The concept of working with ‘keywords’ in your blog content can seem overwhelming and difficult for beginners, but is really not that hard. There are three basic steps to incorporating keywords into your content:
- Creative writing
Before we get into those, let’s talk about ‘why’.
Keywords are basically the anchor text of your article that help readers, and search engines, determine your relevance. In terms of ‘relevance’, there are no wrong answers; you are not trying to be relevant to a common standard. Rather, you are trying to be relevant to your own chosen topic.
For instance; If you are writing about ‘humanitarianism’, you will want your keywords to be relevant to the subject of ‘humanitarianism’. Relevant terms could be ‘philanthropy’ or ‘charity’. Conversely, you will want to avoid a concentration of key words that are not relevant such as ‘Brittany Spears’ or ‘horseback riding’. Unless, of course, your humanitarianism involves giving a horse to Brittany, but you get the picture.
It all has to do with ‘relevance’. Relevance is how closely related your keywords are to the subject you most want to be indexed for in the search engines. As the search engines scour your post for relevant keywords, they will choose the predominant topics and use those to index your article. In this way, a reader can find you when they search for ‘humanitarianism’ in a search engine. The key for you is in making the relevant keywords within your article easy to identify. The easier it is for a search engine to determine the keywords in your article, the more prominent you will be in the search results for your given topic.
One of the most daunting tasks in effective blogging is in finding the most appropriate keywords. It’s not that hard, but does take a little ‘know-how’.
The first steps in your research are to determine the subject of your article, to outline topics, and to write down your assumed keywords. Assuming keywords is easy; just imagine what your audience might type into a search engine in hopes of finding your specific article.
Next, you’ll want to conduct some scientific research to confirm your choices, or to find viable alternatives.

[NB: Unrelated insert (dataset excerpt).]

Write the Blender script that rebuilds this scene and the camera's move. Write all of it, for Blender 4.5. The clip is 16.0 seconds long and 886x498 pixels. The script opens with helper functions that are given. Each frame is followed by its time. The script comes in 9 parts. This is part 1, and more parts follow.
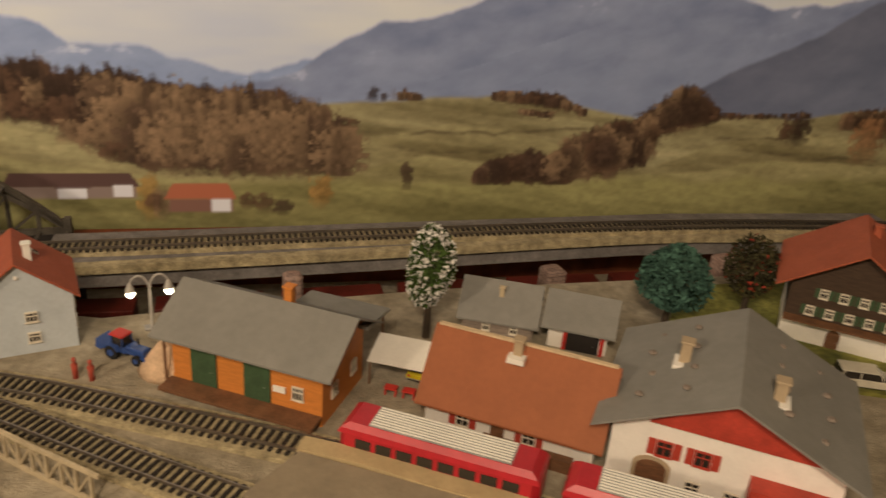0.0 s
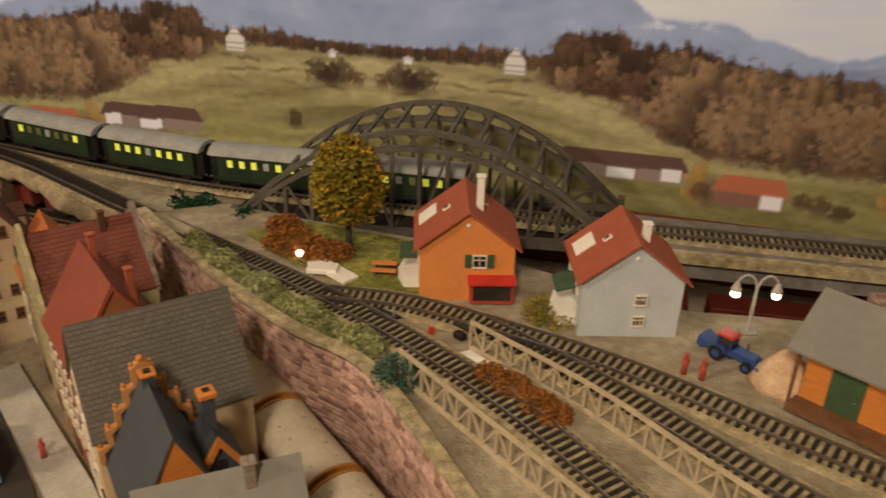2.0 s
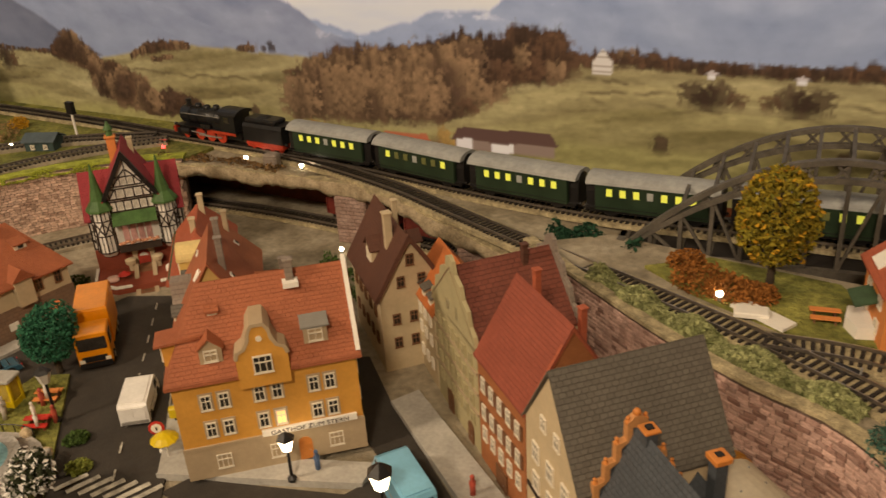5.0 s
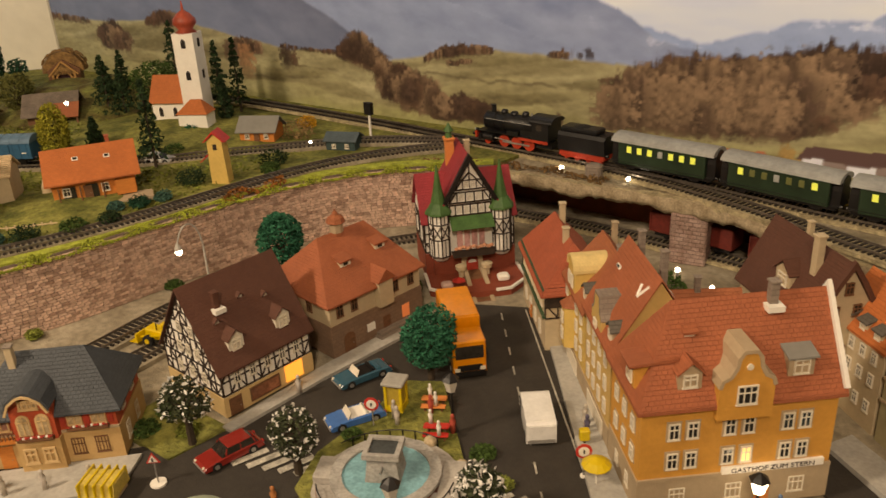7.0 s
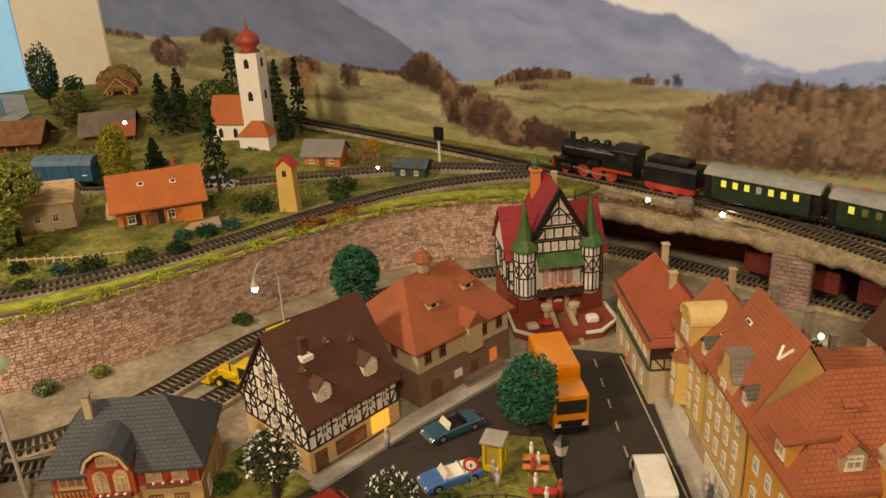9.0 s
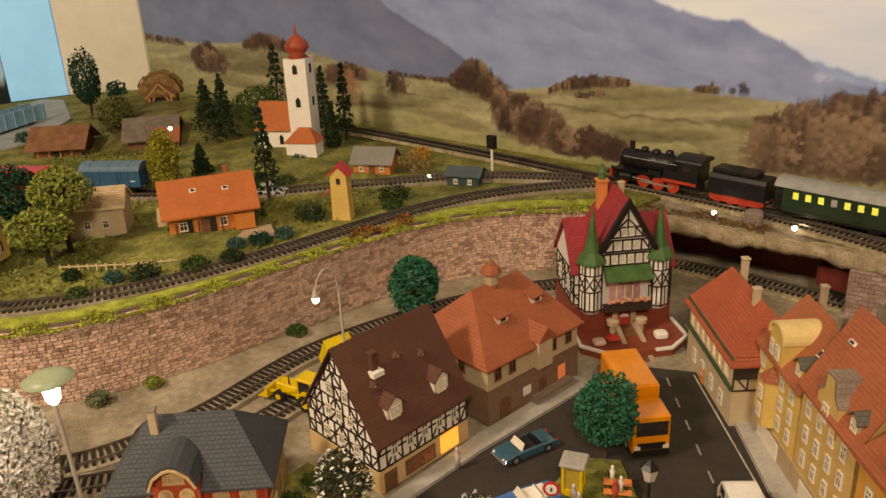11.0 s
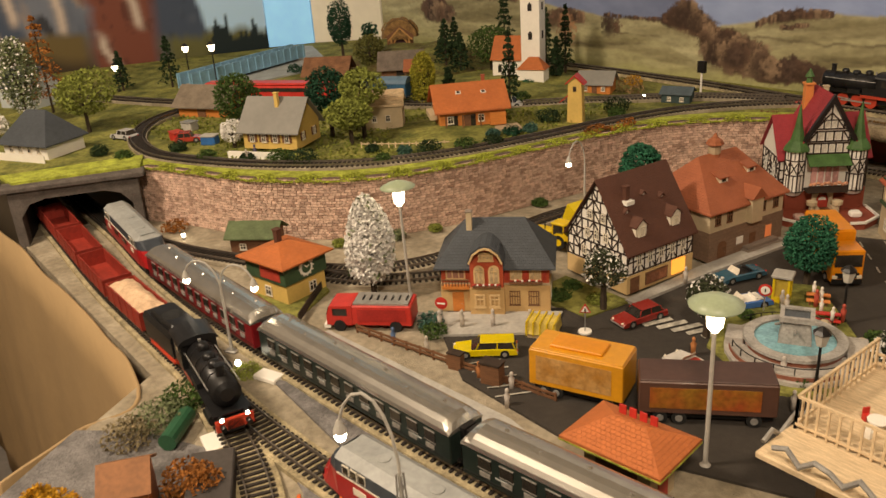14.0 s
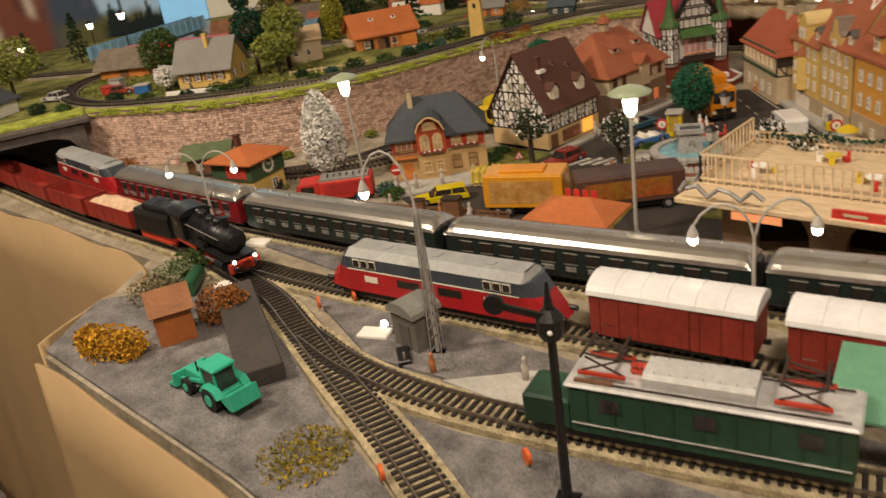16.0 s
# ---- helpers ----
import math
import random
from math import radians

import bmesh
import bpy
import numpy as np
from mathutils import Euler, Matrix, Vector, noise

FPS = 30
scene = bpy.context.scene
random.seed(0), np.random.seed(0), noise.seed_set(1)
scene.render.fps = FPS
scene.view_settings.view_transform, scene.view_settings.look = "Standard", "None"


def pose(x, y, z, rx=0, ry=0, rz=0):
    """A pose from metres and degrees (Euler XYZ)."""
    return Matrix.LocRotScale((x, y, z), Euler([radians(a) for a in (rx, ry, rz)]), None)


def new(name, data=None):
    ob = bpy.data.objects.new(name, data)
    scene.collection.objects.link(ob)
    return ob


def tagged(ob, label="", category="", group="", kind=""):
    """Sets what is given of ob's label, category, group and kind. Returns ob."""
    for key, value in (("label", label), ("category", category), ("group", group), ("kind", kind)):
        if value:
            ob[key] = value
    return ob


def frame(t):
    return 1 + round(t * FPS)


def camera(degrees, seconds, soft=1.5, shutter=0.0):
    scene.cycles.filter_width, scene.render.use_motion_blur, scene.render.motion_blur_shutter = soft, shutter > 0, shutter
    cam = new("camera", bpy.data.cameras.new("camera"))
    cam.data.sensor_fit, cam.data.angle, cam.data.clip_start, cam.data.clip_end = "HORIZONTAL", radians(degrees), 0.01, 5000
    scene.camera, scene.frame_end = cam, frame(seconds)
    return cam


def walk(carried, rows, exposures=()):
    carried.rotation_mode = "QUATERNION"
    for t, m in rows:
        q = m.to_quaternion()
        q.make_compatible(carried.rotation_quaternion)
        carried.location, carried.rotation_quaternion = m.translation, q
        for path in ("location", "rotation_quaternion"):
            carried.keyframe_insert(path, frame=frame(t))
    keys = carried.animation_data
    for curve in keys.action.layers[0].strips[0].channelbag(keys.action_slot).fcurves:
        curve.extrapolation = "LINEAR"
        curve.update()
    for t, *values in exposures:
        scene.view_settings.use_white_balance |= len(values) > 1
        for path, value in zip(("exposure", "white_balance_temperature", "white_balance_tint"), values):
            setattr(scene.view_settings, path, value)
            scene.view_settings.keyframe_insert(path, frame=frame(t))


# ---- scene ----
cam = camera(56.6, 16.0, soft=1.5, shutter=0.3)
PLAN = 0.775  # metres to one unit of the plan, from the 16.5 mm gauge of the tracks
METRES, EYE, TILT, LEAN, TURN = 1.7 * PLAN, 0.57 * PLAN, -25.05, -4.1, -11.5
ROWS = [
    (0.0, 0.0, 0.0, 0.0, 0.0, 0.0, -0.0),
    (0.5, -0.041, 0.0153, 0.0032, 6.26, -0.18, -1.39),
    (1.0, -0.0891, 0.0195, 0.0014, 13.83, -0.79, -4.95),
    (1.5, -0.119, 0.0213, -0.009, 19.22, -1.66, -8.25),
    (2.0, -0.1486, 0.0126, -0.0066, 24.56, -2.62, -8.58),
    (2.5, -0.1699, 0.0036, -0.0079, 28.75, -3.26, -8.17),
    (3.0, -0.1824, 0.0007, -0.0111, 30.86, -3.61, -7.87),
    (5.5, -0.3055, -0.0386, -0.0206, 40.37, -3.79, -10.41),
    (6.0, -0.3497, -0.0626, -0.0352, 40.66, -3.28, -11.46),
    (6.5, -0.4017, -0.1005, -0.055, 44.89, -3.86, -12.2),
    (7.0, -0.4281, -0.1233, -0.0584, 47.54, -4.16, -13.12),
    (7.5, -0.4363, -0.13, -0.0539, 48.95, -4.21, -13.7),
    (8.0, -0.4578, -0.1274, -0.0489, 49.3, -4.01, -14.17),
    (8.5, -0.4851, -0.1186, -0.0528, 49.22, -3.92, -14.01),
    (9.0, -0.4904, -0.1341, -0.0531, 49.33, -3.73, -14.01),
    (11.5, -0.5335, -0.1484, -0.063, 50.91, -3.39, -14.76),
    (12.0, -0.5353, -0.158, -0.0668, 51.73, -3.55, -14.93),
    (12.5, -0.5333, -0.1788, -0.1083, 54.75, -4.76, -15.03),
    (13.0, -0.5048, -0.2137, -0.1427, 55.62, -5.34, -15.39),
    (13.5, -0.4564, -0.2511, -0.1498, 58.78, -6.21, -15.92),
    (14.0, -0.4188, -0.2787, -0.1642, 61.84, -7.14, -16.81),
    (14.5, -0.3962, -0.2984, -0.1771, 62.58, -7.3, -17.51),
    (15.0, -0.3897, -0.3244, -0.2126, 62.47, -7.15, -21.7),
    (15.5, -0.3714, -0.3209, -0.2495, 59.5, -6.47, -15.07),
    (16.0, -0.3442, -0.3498, -0.2643, 53.66, -5.35, -9.89),
]
walk(cam, [(t, pose(0, 0, EYE, TILT, LEAN, TURN) @ pose(METRES * x, METRES * y, METRES * z, 90 + pitch, roll, yaw)) for t, x, y, z, yaw, pitch, roll in ROWS],
     [(0.0, 0.0, 6500, 10), (3.0, 0.03, 6550, 10), (6.0, 0.08, 6750, 10), (9.0, 0.1, 6700, 10), (12.5, 0.14, 6650, 10), (14.0, 0.14, 6350, 10), (16.0, 0.0, 5900, 10)])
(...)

A great tool for this task is found at http://google.com/keywords . The keyword research tool at Google is as good as any, and takes advantage of Googles remarkable collection of data. Once you enter your assumed keyword idea in their form, and get past the annoying-but-necessary captcha, you’ll be presented with a spreadsheet of data that now requires some study.
Listed in order of relevance, with the most relevant term at the top, you will see a list of related terms with information about how much competition there is for the term, and how many local searches and global searches have been conducted on the term in the last month.
Your job now is to find keyword alternatives that have a good balance of competition vs hits. The higher the competition value, the more the keyword is used in other blogs and the lower the chances are for you to stick out among the crowd. High competition keywords are tempting because of the high number of hits they usually receive. However you may do better by selecting a low competition term and shooting for a greater piece of a smaller pie. You don’t necessarily need to avoid high competition terms, so long as you are working in the lower competition ones, too.
Note that further down in the spreadsheet you will find a list of alternative terms that may help in your creative writing exercise.
Perhaps the most difficult step in your effort to incorporate keywords, creative writing now requires that you come up with a story, and develop the ability to include terms in an appropriate density. You’ll want to include as many as 10 percent keywords to your SEO copywritng. Tricky, but over time it becomes second nature. Ten percent may be a bit too much for some articles, so shoot for a minimum of five percent.
It is also important to maintain ‘human readability’. The search engines understand language, grammar, and punctuation, so you will want to pay attention to these important aspects of writing to avoid appearing as spam and receiving an index penalty. Write your article in natural language, and use keywords as often as you can without creating lists or appearing to be blatant.
Be sure to modify your keywords with localization as well as with descriptive terms. There are two ways to modify your keywords;
- With a descriptive modifier, so that if our primary keyword is ‘humanitarian’, we can say ‘humanitarian relief’ to make it a stronger keyword phrase.
- With a localization such as ‘Miami Humanitarian’, which helps the search engines localize my search index for people within the Miami area searching for the term ‘humanitarian’.
Localization has become one of the most important aspects of keyword usage because of the mobile revolution, where people search from a mobile device to find local products and services. The search engines have responded with more localized search results and listings. You can take advantage of this simply by adding the name of your town in front of a keyword.
Finally, be sure to link your keywords to appropriate pages around your site, or to an appropriate page on your home site. A few rules of thumb to consider include:
Don’t link excessively. In a 300-word article it is appropriate to link 3-4 keywords. More and you will appear to be spamming, and will dilute the authority you are giving to each keyword. (Authority is a measurement of strength based on the relevance of the article.)
Don’t link a specific keyword more than once; no need to waste authority on the same keyword. Keep it simple for the search engines to follow, and don’t waste their time by leading them to the same place from the same keyword multiple times.
Use alternate tags to add information to your links. This is a great way to help the search engines understand more clearly your terms and their specific modifiers.